Give back the full listing verbatim, apart from its images.

--- Start of Given material ---

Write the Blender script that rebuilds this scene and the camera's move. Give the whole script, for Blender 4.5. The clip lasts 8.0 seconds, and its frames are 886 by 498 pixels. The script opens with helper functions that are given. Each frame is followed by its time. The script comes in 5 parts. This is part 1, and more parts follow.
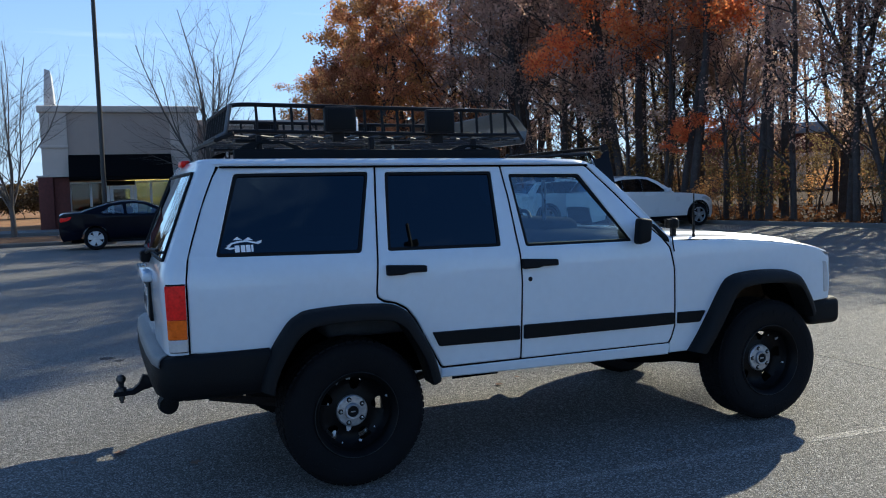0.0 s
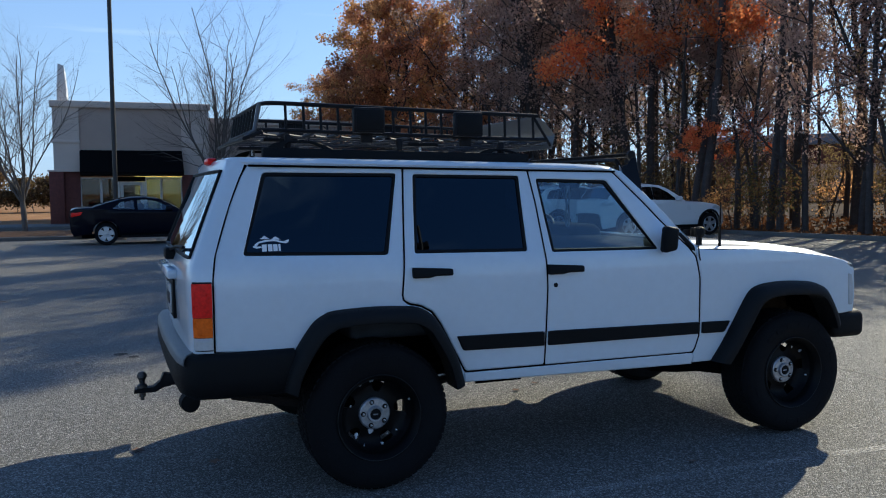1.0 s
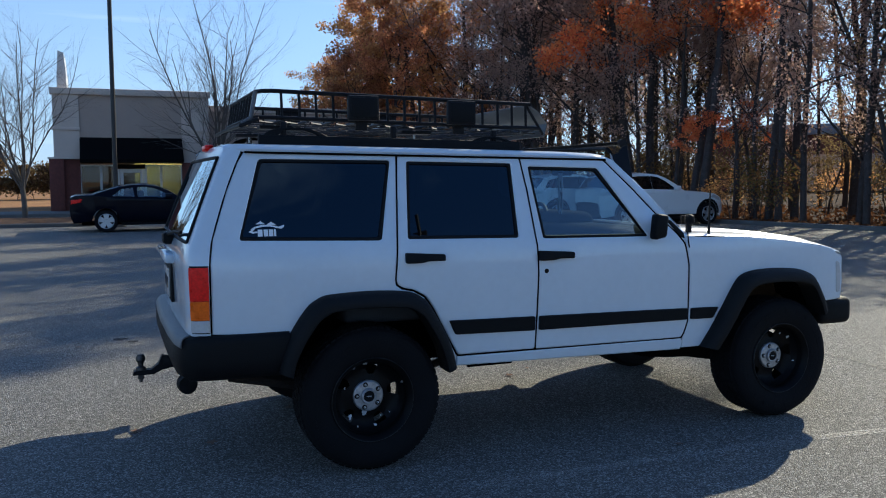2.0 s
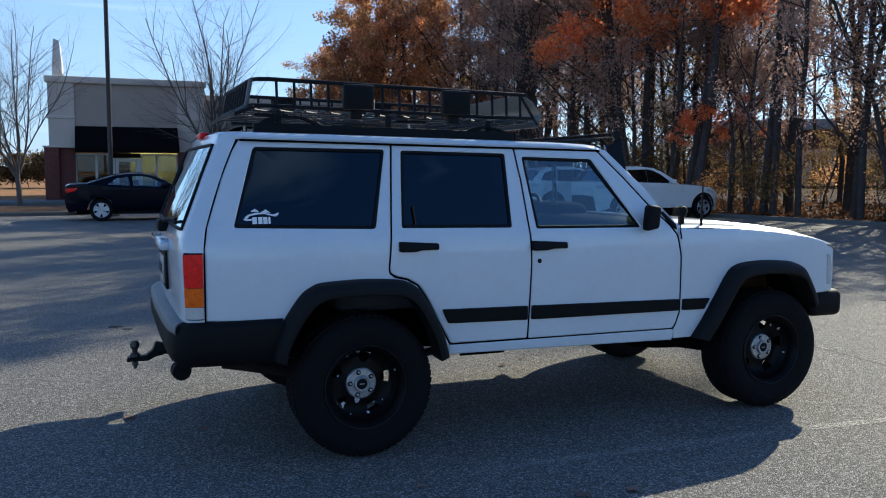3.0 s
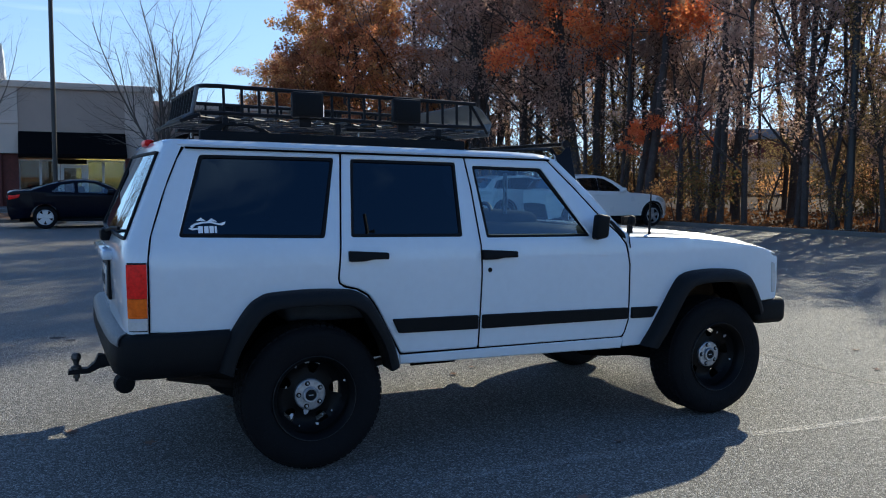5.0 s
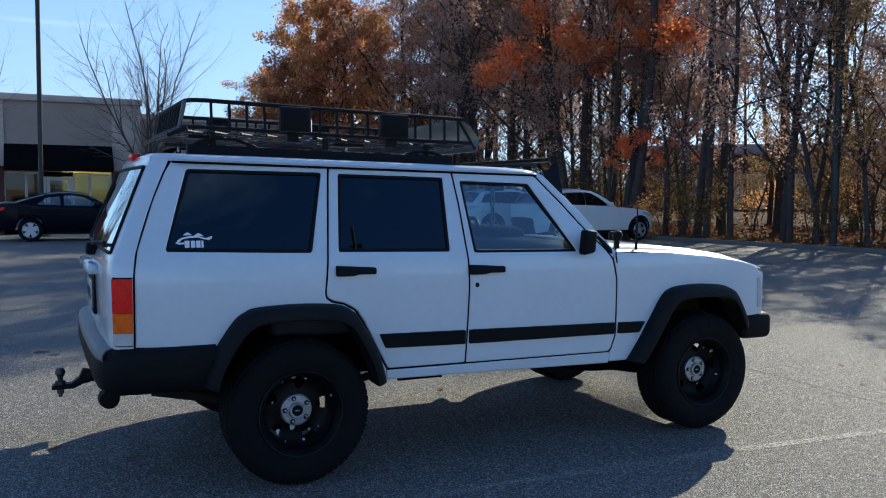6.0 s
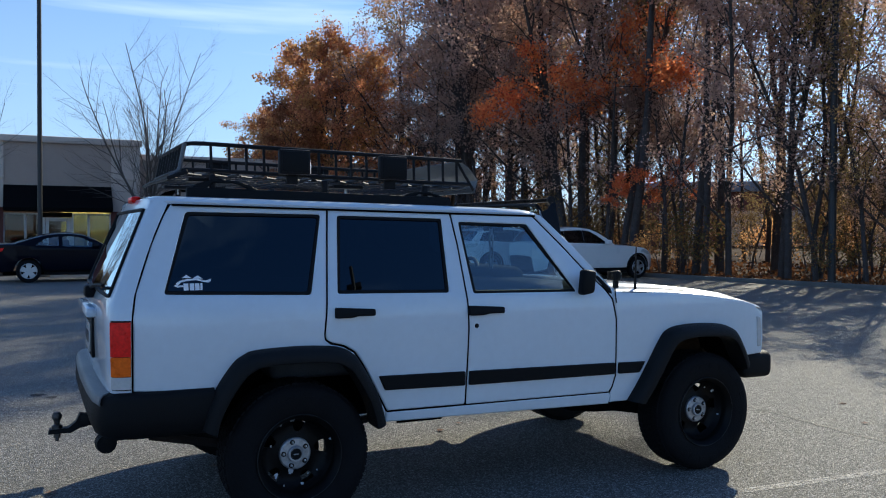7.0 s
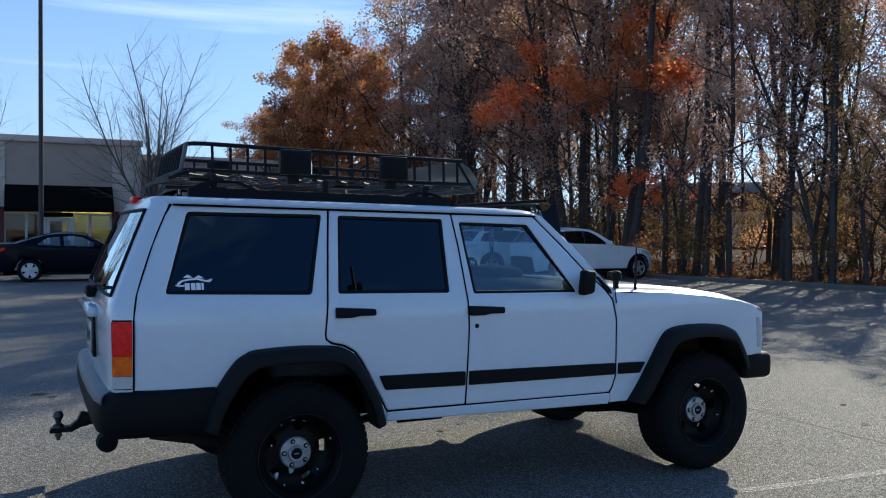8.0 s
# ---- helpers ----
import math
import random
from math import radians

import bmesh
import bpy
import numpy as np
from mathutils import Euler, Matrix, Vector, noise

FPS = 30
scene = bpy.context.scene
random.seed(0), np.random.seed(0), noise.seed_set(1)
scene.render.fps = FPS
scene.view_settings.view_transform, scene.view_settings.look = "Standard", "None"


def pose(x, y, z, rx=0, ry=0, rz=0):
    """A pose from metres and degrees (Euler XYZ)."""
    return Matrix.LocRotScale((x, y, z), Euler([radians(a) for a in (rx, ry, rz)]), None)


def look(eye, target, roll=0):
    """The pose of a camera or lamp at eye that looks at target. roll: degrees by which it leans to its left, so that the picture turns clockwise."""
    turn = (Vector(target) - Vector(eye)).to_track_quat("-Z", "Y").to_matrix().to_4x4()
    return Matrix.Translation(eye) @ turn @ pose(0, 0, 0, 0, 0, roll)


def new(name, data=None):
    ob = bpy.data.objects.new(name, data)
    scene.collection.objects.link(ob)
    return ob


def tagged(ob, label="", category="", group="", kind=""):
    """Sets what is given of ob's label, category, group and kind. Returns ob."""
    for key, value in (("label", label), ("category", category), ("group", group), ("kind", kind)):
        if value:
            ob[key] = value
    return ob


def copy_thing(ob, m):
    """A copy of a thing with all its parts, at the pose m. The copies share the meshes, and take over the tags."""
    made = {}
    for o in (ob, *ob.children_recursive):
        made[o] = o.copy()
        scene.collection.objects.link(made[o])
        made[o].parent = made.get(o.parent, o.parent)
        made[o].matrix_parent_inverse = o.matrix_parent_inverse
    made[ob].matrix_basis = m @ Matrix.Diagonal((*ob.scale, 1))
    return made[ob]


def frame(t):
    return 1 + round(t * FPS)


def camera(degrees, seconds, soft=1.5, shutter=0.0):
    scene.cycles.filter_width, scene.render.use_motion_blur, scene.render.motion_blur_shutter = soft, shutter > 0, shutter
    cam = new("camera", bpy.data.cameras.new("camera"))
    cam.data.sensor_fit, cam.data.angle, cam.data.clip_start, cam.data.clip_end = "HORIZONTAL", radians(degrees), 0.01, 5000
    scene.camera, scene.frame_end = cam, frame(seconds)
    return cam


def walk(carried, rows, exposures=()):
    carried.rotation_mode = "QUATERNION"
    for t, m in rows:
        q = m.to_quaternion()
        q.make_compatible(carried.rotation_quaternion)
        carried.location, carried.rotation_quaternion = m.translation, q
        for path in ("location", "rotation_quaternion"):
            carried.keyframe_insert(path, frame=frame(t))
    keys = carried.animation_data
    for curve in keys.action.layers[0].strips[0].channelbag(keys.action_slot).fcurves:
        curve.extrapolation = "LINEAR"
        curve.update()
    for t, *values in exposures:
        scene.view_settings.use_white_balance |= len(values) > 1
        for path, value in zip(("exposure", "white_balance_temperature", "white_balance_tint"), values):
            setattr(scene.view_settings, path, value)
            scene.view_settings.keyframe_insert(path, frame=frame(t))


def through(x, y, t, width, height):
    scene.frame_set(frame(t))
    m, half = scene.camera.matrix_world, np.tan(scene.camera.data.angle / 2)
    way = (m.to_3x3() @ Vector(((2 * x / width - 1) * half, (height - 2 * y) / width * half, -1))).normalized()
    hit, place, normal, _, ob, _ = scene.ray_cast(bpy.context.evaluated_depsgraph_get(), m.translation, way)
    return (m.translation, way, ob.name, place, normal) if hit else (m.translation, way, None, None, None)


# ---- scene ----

--- End of Given material ---

### Exercise solution
Write the Blender script that rebuilds this scene and the camera's move. Give the whole script, for Blender 4.5. The clip lasts 8.0 seconds, and its frames are 886 by 498 pixels. The script opens with helper functions that are given. Each frame is followed by its time. The script comes in 5 parts. This is part 1, and more parts follow.
0.0 s
1.0 s
2.0 s
3.0 s
5.0 s
6.0 s
7.0 s
8.0 s
# ---- helpers ----
import math
import random
from math import radians

import bmesh
import bpy
import numpy as np
from mathutils import Euler, Matrix, Vector, noise

FPS = 30
scene = bpy.context.scene
random.seed(0), np.random.seed(0), noise.seed_set(1)
scene.render.fps = FPS
scene.view_settings.view_transform, scene.view_settings.look = "Standard", "None"


def pose(x, y, z, rx=0, ry=0, rz=0):
    """A pose from metres and degrees (Euler XYZ)."""
    return Matrix.LocRotScale((x, y, z), Euler([radians(a) for a in (rx, ry, rz)]), None)


def look(eye, target, roll=0):
    """The pose of a camera or lamp at eye that looks at target. roll: degrees by which it leans to its left, so that the picture turns clockwise."""
    turn = (Vector(target) - Vector(eye)).to_track_quat("-Z", "Y").to_matrix().to_4x4()
    return Matrix.Translation(eye) @ turn @ pose(0, 0, 0, 0, 0, roll)


def new(name, data=None):
    ob = bpy.data.objects.new(name, data)
    scene.collection.objects.link(ob)
    return ob


def tagged(ob, label="", category="", group="", kind=""):
    """Sets what is given of ob's label, category, group and kind. Returns ob."""
    for key, value in (("label", label), ("category", category), ("group", group), ("kind", kind)):
        if value:
            ob[key] = value
    return ob


def copy_thing(ob, m):
    """A copy of a thing with all its parts, at the pose m. The copies share the meshes, and take over the tags."""
    made = {}
    for o in (ob, *ob.children_recursive):
        made[o] = o.copy()
        scene.collection.objects.link(made[o])
        made[o].parent = made.get(o.parent, o.parent)
        made[o].matrix_parent_inverse = o.matrix_parent_inverse
    made[ob].matrix_basis = m @ Matrix.Diagonal((*ob.scale, 1))
    return made[ob]


def frame(t):
    return 1 + round(t * FPS)


def camera(degrees, seconds, soft=1.5, shutter=0.0):
    scene.cycles.filter_width, scene.render.use_motion_blur, scene.render.motion_blur_shutter = soft, shutter > 0, shutter
    cam = new("camera", bpy.data.cameras.new("camera"))
    cam.data.sensor_fit, cam.data.angle, cam.data.clip_start, cam.data.clip_end = "HORIZONTAL", radians(degrees), 0.01, 5000
    scene.camera, scene.frame_end = cam, frame(seconds)
    return cam


def walk(carried, rows, exposures=()):
    carried.rotation_mode = "QUATERNION"
    for t, m in rows:
        q = m.to_quaternion()
        q.make_compatible(carried.rotation_quaternion)
        carried.location, carried.rotation_quaternion = m.translation, q
        for path in ("location", "rotation_quaternion"):
            carried.keyframe_insert(path, frame=frame(t))
    keys = carried.animation_data
    for curve in keys.action.layers[0].strips[0].channelbag(keys.action_slot).fcurves:
        curve.extrapolation = "LINEAR"
        curve.update()
    for t, *values in exposures:
        scene.view_settings.use_white_balance |= len(values) > 1
        for path, value in zip(("exposure", "white_balance_temperature", "white_balance_tint"), values):
            setattr(scene.view_settings, path, value)
            scene.view_settings.keyframe_insert(path, frame=frame(t))


def through(x, y, t, width, height):
    scene.frame_set(frame(t))
    m, half = scene.camera.matrix_world, np.tan(scene.camera.data.angle / 2)
    way = (m.to_3x3() @ Vector(((2 * x / width - 1) * half, (height - 2 * y) / width * half, -1))).normalized()
    hit, place, normal, _, ob, _ = scene.ray_cast(bpy.context.evaluated_depsgraph_get(), m.translation, way)
    return (m.translation, way, ob.name, place, normal) if hit else (m.translation, way, None, None, None)


# ---- scene ----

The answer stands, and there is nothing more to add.